We live in a world that prizes efficiency. Make the most out of life, we’re told. Stop wasting time. We expect to maximise our allotted days on earth: achieve our goals, do things quickly, make the optimum choice. And we become frustrated with inefficiency in others: the hours spent on the phone to a call centre, the manager who won’t reply to our emails, the dawdlers in front of us as we’re trying to get past.


I have an admission: I am a horribly inefficient person. Yes, I get things done – lots of things, as it happens – but it seems to take me three times as long as it does everyone else.

Example: Before I go shopping, I dutifully write a list, but often forget to add half the items I need. So I’m forced to return to the shop to get them. And then I’ll get home only to have forgotten one more thing, and so off I go back to the shop again. That’s three trips for the price of one. I’ve spent years getting annoyed with myself for the time I’ve wasted being inefficient, but no longer. Because I’ve now realised that the meandering route has the potential to release benefits that tick-box efficiency never will.

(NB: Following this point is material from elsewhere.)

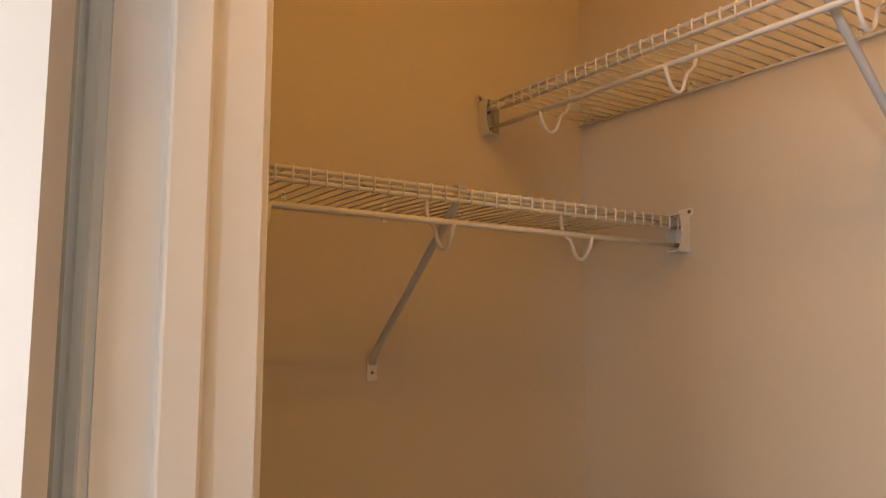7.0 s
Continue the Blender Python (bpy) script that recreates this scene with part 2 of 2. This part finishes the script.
setting("wall_window", boxes(*[(x0, x1, BY0 - 0.1, BY0, SILL, HEAD) for x0, x1 in zip(edges[::2], edges[1::2])],
                             (BX0, BX1, BY0 - 0.1, BY0, -0.02, SILL), (BX0, BX1, BY0 - 0.1, BY0, HEAD, CEIL)), WALL,
        "beige painted bedroom wall with a window opening and a second one added for light", "wall")
setting("wall_closet_west", boxes((XL - 0.1, XL, YW + 0.0005, YB + 0.1, -0.02, CEIL)), WALL, PAINT + " inside the closet", "wall")
setting("wall_closet_north", boxes((XL, XR, YB, YB + 0.1, -0.02, CEIL)), WALL, PAINT + " behind the closet shelves", "wall")
setting("wall_chase", box(bmesh.new(), XR, XF + 0.1, YC, YB + 0.1, -0.02, CEIL, bevel=0.004), WALL, "beige painted boxed-in chase with a square corner", "wall")
setting("wall_closet_east", boxes((XF, XF + 0.1, YW + 0.0005, YC - 0.0005, -0.02, CEIL)), WALL, PAINT + " at the closet's end", "wall")
setting("ceiling", boxes((-0.9, 3.4, BY0 - 0.2, YB + 0.2, CEIL, CEIL + 0.1)), CEILING, "white painted ceiling", "ceiling")
setting("ground", boxes((-200, 200, -400, -3.9, -0.5, -0.3)), GRASS, "green lawn outside the window", "lawn")


def baseboard(path):
    top = BASE_H
    profile = [(0, -0.015), (BASE_T, -0.015), (BASE_T, top - 0.026), (BASE_T - 0.001, top - 0.022), (BASE_T - 0.004, top - 0.019), (BASE_T - 0.0055, top - 0.012),
               (BASE_T - 0.007, top - 0.007), (BASE_T - 0.009, top - 0.005), (BASE_T - 0.010, top - 0.001), (BASE_T - 0.011, top), (0, top)]
    return setting("baseboard", sweep(profile, path, lambda u, v, h: (u, v, h)), TRIM, "white painted moulded wooden baseboard above the carpet", "baseboard")


CAS_W, CAS_R = 0.053, 0.006
baseboard([(JL - CAS_R - CAS_W - 0.0005, -0.0), (BX0, 0.0), (BX0, BY0), (BX1, BY0), (BX1, 0.0), (JR + CAS_R + CAS_W + 0.0005, 0.0)])
baseboard([(JR + CAS_R + CAS_W + 0.0005, YW), (XF, YW), (XF, YC), (XR, YC), (XR, YB), (XL, YB), (XL, YW), (JL - CAS_R - CAS_W - 0.0005, YW)])


# ---- doorway: jambs, stops, casings ----
def jambs():
    setting("door_jamb", boxes((JL - 0.019, JL, -0.0005, YW + 0.0005, 0.0, JT), (JR, JR + 0.019, -0.0005, YW + 0.0005, 0.0, JT),
                               (JL - 0.019, JR + 0.019, -0.0005, YW + 0.0005, JT, JT + 0.019)), TRIM, "white painted door jamb lining the doorway", "door frame")
    y0, y1, d = 0.040, 0.074, 0.011
    profile = [(0, y0), (d - 0.003, y0), (d - 0.001, y0 + 0.001), (d, y0 + 0.003), (d, y1 - 0.004), (d - 0.002, y1 - 0.001), (d - 0.005, y1), (0, y1)]
    path = [(JR, 0.0), (JR, JT), (JL, JT), (JL, 0.0)]
    setting("door_stop", sweep(profile, path, lambda u, v, h: (u, h, v)), TRIM, "white painted door stop strip along the jamb", "door stop")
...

When we forget things we need to buy or do, we’re forced to be both creative, by thinking of a way around the problem, and to be flexible, by being open to new ideas. Flexibility and creativity exercise our brains as much as any time-managed HIIT workout – and a healthy brain is a healthy human. In addition, inefficiency means that we won’t have time for other activities, and that’s not necessarily a bad thing. If we can identify our least necessary habits (checking Facebook, anyone?) and drop them from our agenda, we’ll get as much done as we need, and save ourselves neural overload into the bargain.


Most importantly, and if we don’t want to become frustrated with ourselves or others, we’ll have to let go of the mantra that our time on earth must be spent optimally. Our ancestors, along with billions of people in the world today, desired not much more than to feed and shelter themselves and their family. If we’re lucky enough to achieve those aims, anything else we get out of life is a bonus.



Inefficiency is an opportunity: Step-by-step to embracing a waste of time


1. Become aware of frustration at inefficiency in yourself or others. We can’t avoid the emotion, but we can recognise when it occurs, greet it warmly, and wait for it to pass.


2. Let go of the ideal that we must maximise our time. It’s a twenty-first century notion that doesn’t serve us well.


3. Consider how this inefficiency has forced you to both devise alternative solutions and be open to new ideas. Praise yourself for exercising your flexible, creative brain.


4. Think about which activities can be dropped from your agenda in order to accommodate the meandering route.